Imagine-se perdido no meio do nada, perseguido por tal figura: é uma imagem de pesadelo. Leio este retrato e só consigo enxergar a morte no encalço do esquivo Kid. A história que se inicia com a infância do rapaz termina de maneira trágica numa latrina. Desde o primeiro capítulo a vida deste personagem transcorre à sombra da entidade que irá inexoravelmente extinguir-lhe a vida, com “um abraço”. Ele por sua vez não consegue eliminá-la, e escapar é impossível. O bem e o mal foram transcendidos tanto quanto a esperança, uma vez que não há, nesse deserto sombrio, nem mesmo o diabo: nada além da matéria, sujeita perpetuamente à destruição. Tal possibilidade explicaria a quase absoluta ausência de princípios, em “Meridiano de Sangue”: rege-o, apenas, o embate mortal entre as criaturas vivas, num processo sem descanso de extinção. Uma visão profundamente niilista e aterradora da existência humana.
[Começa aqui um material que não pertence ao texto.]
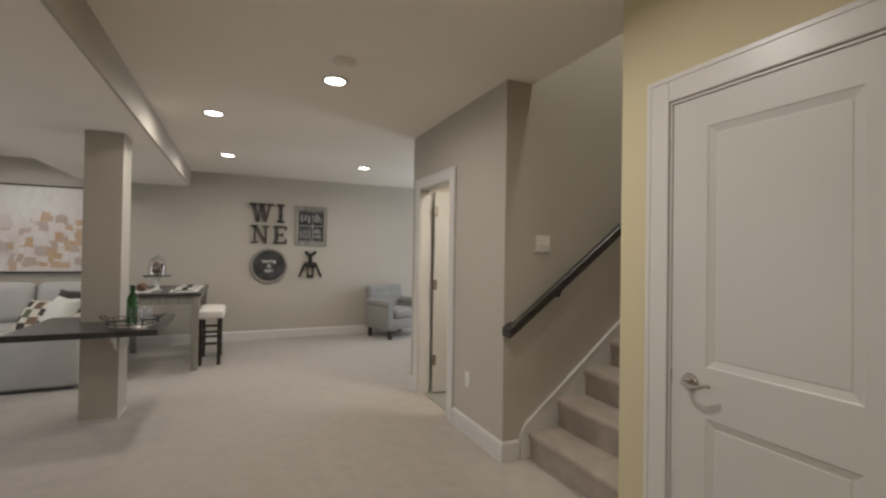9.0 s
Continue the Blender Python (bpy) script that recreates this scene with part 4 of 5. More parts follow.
# ---- wire chairs: faces +y ----
def shell(u, v):
    """The seat shell: u across from -1 to 1, v from the front edge (0) over the seat to the top of the back (1)."""
    if v < 0.5:
        s = v / 0.5
        y, z = 0.215 - 0.435 * s, 0.455 - 0.03 * math.sin(s * math.pi * 0.75)
        half = 0.20 + 0.055 * math.sin(s * math.pi / 2)
    else:
        s = (v - 0.5) / 0.5
        bend = math.sin(min(1, s * 1.6) * math.pi / 2)
        y, z = -0.22 - 0.055 * bend - 0.045 * s, 0.434 + 0.37 * s ** 1.15
        half = 0.255 + 0.012 * math.sin(s * math.pi) - 0.008 * s * s
    lift = 0.05 * u * u * (0.3 + v)
    wrap = 0.06 * u * u * max(0.0, (v - 0.35)) / 0.65
    top = -0.085 * u ** 4 * max(0.0, (v - 0.7)) / 0.3
    return (u * half, y + wrap, z + lift * (1 if v < 0.6 else 0.5) + top)


ck = thing("wire_dining_chair", pose(-0.87, 1.43, 0, 0, 0, 3), "chrome wire side chair with a white-grey seat pad", "chair", "wire chairs round the dining table")
NU, NV = 12, 17
for i in range(NU + 1):
    u = -1 + 2 * i / NU
    part("wire", tube([shell(u * 0.98, j / 24) for j in range(25)], 0.0019, 5), WIRE, ck, smooth=True)
for j in range(1, NV):
    part("wire", tube([shell(-0.98 + 1.96 * i / 16, j / NV) for i in range(17)], 0.0019, 5), WIRE, ck, smooth=True)
rim = [shell(-1 + 2 * i / 18, 0) for i in range(19)] + [shell(1, i / 28) for i in range(1, 29)] + [shell(1 - 2 * i / 18, 1) for i in range(1, 19)] + [shell(-1, 1 - i / 28) for i in range(1, 28)]
part("rim", tube(rim, 0.0042, 7, closed=True), WIRE, ck, smooth=True)
for s in (-1, 1):
    part("leg_frame", tube([(s * 0.17, 0.17, 0.43), (s * 0.23, 0.24, 0.02), (s * 0.235, 0.23, 0.006), (s * 0.235, -0.22, 0.006), (s * 0.23, -0.23, 0.02), (s * 0.17, -0.13, 0.42)], 0.006, 8), CHROME, ck, smooth=True)
for s in (-1, 1):
    for y in (0.17, -0.16):
        part("glide", tube([(s * 0.235, y - 0.028, 0.0065), (s * 0.235, y + 0.028, 0.0065)], 0.0064, 8), BLACK, ck, "black plastic glide", True)
for y in (0.17, -0.13):
    part("cross_bar", tube([(-0.17, y, 0.425), (0.17, y, 0.425)], 0.006, 8), CHROME, ck, smooth=True)
pad = bmesh.new()
lo, hi = [], []
for jj in range(13):
    v = 0.03 + 0.44 * jj / 12
    rl, rh = [], []
    for ii in range(13):
        u = (-1 + 2 * ii / 12) * 0.93
        rr = 1 - 0.12 * (abs(u) ** 4) * (1 if jj in (0, 12) else 0.3)
        x, y, z = shell(u * rr, v)
        e = (1 - (ii / 6 - 1) ** 6) * (1 - (jj / 6 - 1) ** 6)
        rl.append(pad.verts.new((x, y, z + 0.004)))
        rh.append(pad.verts.new((x, y, z + 0.009 + 0.022 * e)))
    lo.append(rl); hi.append(rh)
for a in range(12):
    for b in range(12):
        pad.faces.new((hi[a][b], hi[a][b + 1], hi[a + 1][b + 1], hi[a + 1][b]))
        pad.faces.new((lo[a][b], lo[a + 1][b], lo[a + 1][b + 1], lo[a][b + 1]))
for a in range(12):
    for g, h in ((lo, hi),):
        pad.faces.new((g[a][0], h[a][0], h[a + 1][0], g[a + 1][0])); pad.faces.new((g[a][12], g[a + 1][12], h[a + 1][12], h[a][12]))
        pad.faces.new((g[0][a], g[0][a + 1], h[0][a + 1], h[0][a])); pad.faces.new((g[12][a], h[12][a], h[12][a + 1], g[12][a + 1]))
bmesh.ops.recalc_face_normals(pad, faces=pad.faces[:])
part("seat_pad", pad, PADGREY, ck, "white-grey vinyl seat pad", True)
copy_thing(ck, pose(-1.26, 2.19, 0, 0, 0, -92))
copy_thing(ck, pose(-0.445, 2.19, 0, 0, 0, 90))
copy_thing(ck, pose(-0.88, 2.98, 0, 0, 0, 177))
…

Em “O Existencialismo é um Humanismo”, Jean-Paul Sartre sugere que a ausência de Deus nos confere uma enorme responsabilidade neste mundo (uma vez que o único ser capaz de nos conferir um significado possível é o próprio homem, com suas escolhas). Já em McCarthy não vislumbramos nenhum sinal de responsabilidade, nem sequer o menor vestígio. Não há heróis. Nenhum princípio ou freio moral obriga o indivíduo a tomar atitudes razoáveis, exatamente, talvez, porque está só. Tudo é entropia. Estamos sob o império pleno do juiz Holden, que já não é um símbolo, mas provavelmente uma nova alegoria. Afinal, a certa altura do livro aparece um idiota enjaulado, que logo depois é conduzido por Holden numa coleira, enquanto vaga no deserto atrás de Kid. É possível que, com essa imagem, McCarthy tenha buscado traduzir a condição do homem na natureza. Ou, por outra: a humanidade é aquele idiota preso à coleira, sem nenhuma chance de salvação.

A Morte imemorial — tão antiga quanto o Universo (um atributo do juiz) — reina soberana sobre todos os seres e, com um sorriso de única sobrevivente, dançará sobre nossos cadáveres, no fim.